In the end, I consulted with a few privacy experts and internet activists, and the unanimous vote from them was that the exfiltration of contact lists through option 1 would be way worse than potentially being critized for something you really did write on the Internet. This means that instead of for example relying on a (potentially forged) screenshot as proof of what someone has written, people who have access to the comment could now forward a link to the comment to others.
So we will adopt option 2 for now: Comments are formally public, but only addressable from the original post. To mitigate harm, we make sure that those who use Darcy will know that their comments are potentially public, if someone leaks the link to outside of the group. That way, users can take this into consideration when writing a comment.
For us, this was a very interesting challenge. It shows that there are a lot of tricky problems and opportunities when we commit to decentralised spaces. Any social media concept needs to spend a lot of time to think about the various levels of privacy, consent, information, ease of use, and other factors. And we need to make the outcome of these deliberations clear to those who then use the platform.
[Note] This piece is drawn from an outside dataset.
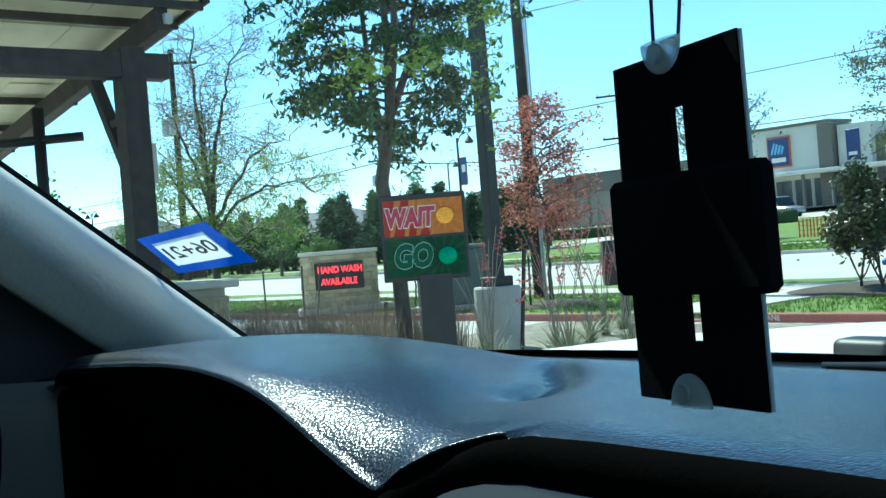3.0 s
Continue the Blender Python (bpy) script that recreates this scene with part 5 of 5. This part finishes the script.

At the time I am writing this blogpost, the Parler hack happened. This prompted me to make another conclusion: Decentralising the social network through Solid, making sure to handle permissions and discoverability right, makes it a lot safer against this kind of data breach. There is no single point of entry that can be exploited, and no single service that would take the whole network down if compromised.
Of course, a lot of that changes once we introduce the moderation services, as those could in theory become an attack vector, but we do plan to implement them properly and safely.